→ Data shown

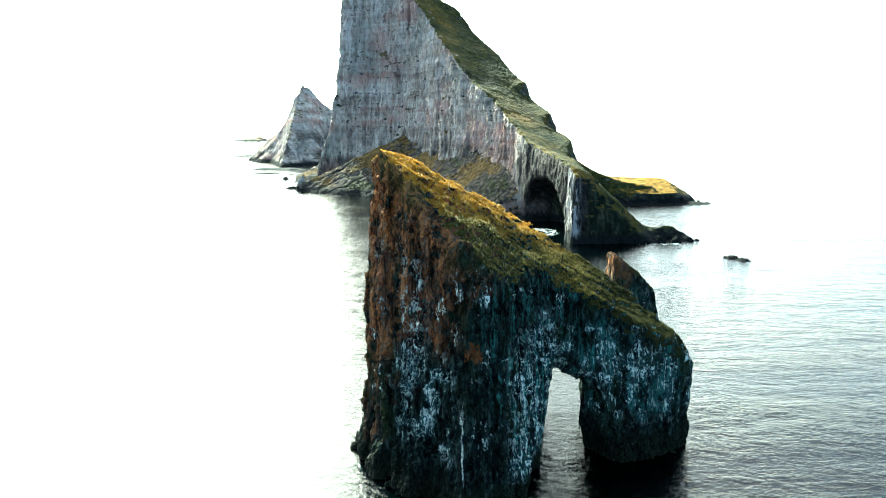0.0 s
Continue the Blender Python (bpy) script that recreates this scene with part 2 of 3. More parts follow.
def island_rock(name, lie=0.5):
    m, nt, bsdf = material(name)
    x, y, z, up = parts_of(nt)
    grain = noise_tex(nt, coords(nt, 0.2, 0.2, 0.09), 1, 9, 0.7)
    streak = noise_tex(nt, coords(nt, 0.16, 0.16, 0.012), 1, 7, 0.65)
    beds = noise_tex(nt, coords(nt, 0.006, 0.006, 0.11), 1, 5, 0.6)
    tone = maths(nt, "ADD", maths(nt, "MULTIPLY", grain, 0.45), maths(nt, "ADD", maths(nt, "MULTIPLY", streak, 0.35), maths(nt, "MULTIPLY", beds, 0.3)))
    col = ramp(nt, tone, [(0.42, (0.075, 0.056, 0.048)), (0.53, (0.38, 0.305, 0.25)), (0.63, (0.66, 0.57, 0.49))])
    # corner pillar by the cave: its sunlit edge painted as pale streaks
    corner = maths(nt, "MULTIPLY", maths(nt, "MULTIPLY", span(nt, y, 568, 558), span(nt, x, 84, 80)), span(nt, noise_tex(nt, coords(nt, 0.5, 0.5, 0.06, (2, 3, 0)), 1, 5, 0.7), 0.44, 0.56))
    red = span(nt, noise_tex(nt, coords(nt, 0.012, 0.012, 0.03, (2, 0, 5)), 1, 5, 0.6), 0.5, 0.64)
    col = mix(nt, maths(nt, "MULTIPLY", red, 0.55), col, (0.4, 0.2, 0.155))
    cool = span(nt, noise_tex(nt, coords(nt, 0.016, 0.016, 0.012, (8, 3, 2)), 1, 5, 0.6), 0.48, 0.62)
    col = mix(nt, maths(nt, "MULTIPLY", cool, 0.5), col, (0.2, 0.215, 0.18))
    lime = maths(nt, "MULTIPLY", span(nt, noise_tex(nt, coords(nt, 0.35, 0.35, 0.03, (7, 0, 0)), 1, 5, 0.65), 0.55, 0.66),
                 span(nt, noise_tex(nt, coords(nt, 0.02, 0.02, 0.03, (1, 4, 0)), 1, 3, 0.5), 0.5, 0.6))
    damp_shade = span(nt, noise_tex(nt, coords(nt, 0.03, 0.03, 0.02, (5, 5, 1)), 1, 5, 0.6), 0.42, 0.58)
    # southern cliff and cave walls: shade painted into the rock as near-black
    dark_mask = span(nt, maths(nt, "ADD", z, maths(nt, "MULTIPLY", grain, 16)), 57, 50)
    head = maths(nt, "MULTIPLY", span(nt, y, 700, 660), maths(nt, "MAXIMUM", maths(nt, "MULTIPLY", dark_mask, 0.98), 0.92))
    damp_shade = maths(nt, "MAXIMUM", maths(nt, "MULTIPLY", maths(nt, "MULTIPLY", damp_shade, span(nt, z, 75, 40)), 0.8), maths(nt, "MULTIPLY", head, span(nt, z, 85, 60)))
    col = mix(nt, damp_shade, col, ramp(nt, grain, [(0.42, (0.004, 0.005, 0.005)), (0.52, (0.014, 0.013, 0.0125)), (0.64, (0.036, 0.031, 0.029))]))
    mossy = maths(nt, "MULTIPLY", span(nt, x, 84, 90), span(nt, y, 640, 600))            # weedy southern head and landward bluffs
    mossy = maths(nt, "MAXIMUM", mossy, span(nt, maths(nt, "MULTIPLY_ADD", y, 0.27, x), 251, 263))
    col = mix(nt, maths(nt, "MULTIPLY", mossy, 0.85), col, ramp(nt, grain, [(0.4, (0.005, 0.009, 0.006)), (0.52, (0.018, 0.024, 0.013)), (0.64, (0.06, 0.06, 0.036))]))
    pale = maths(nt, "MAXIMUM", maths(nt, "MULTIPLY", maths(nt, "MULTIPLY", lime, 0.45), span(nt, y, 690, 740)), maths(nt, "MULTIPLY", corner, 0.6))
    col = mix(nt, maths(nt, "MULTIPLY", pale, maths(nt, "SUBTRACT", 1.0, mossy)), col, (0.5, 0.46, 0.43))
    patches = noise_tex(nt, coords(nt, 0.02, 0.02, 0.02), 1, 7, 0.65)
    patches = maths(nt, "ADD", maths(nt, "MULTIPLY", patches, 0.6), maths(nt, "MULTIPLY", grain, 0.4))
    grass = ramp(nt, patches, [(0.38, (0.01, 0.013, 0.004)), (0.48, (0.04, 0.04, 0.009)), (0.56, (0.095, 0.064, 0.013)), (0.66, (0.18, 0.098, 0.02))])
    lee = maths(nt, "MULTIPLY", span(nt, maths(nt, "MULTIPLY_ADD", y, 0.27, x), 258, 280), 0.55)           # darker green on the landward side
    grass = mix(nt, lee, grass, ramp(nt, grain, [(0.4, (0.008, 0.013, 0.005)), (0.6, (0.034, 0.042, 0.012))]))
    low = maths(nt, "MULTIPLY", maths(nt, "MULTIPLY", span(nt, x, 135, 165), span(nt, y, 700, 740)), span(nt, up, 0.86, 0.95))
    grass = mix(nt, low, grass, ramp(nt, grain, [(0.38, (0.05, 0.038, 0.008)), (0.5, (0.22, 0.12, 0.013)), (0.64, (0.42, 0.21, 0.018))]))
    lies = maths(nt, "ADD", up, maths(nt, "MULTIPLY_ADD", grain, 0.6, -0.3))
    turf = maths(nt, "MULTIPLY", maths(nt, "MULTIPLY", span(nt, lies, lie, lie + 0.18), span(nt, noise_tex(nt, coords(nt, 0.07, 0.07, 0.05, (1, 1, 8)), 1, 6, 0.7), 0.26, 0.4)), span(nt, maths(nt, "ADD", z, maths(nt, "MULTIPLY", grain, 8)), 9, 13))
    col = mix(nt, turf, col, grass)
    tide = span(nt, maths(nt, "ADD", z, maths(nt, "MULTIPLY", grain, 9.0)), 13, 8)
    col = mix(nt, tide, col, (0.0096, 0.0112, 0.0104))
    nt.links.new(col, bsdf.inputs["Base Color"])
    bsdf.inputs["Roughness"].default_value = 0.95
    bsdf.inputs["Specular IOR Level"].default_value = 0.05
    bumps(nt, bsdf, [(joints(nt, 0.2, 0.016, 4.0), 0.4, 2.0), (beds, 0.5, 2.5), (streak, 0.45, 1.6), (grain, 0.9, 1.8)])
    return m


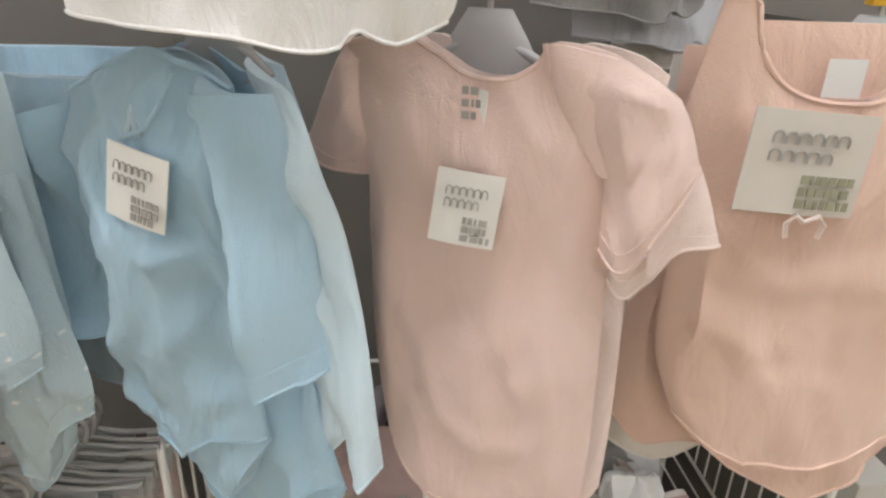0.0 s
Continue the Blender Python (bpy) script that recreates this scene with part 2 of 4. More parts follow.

→ What is needed
Isolate the lines that hold the word "Continue" and copy all of them.

→ Problem solution
Continue the Blender Python (bpy) script that recreates this scene with part 2 of 3. More parts follow.
Continue the Blender Python (bpy) script that recreates this scene with part 2 of 4. More parts follow.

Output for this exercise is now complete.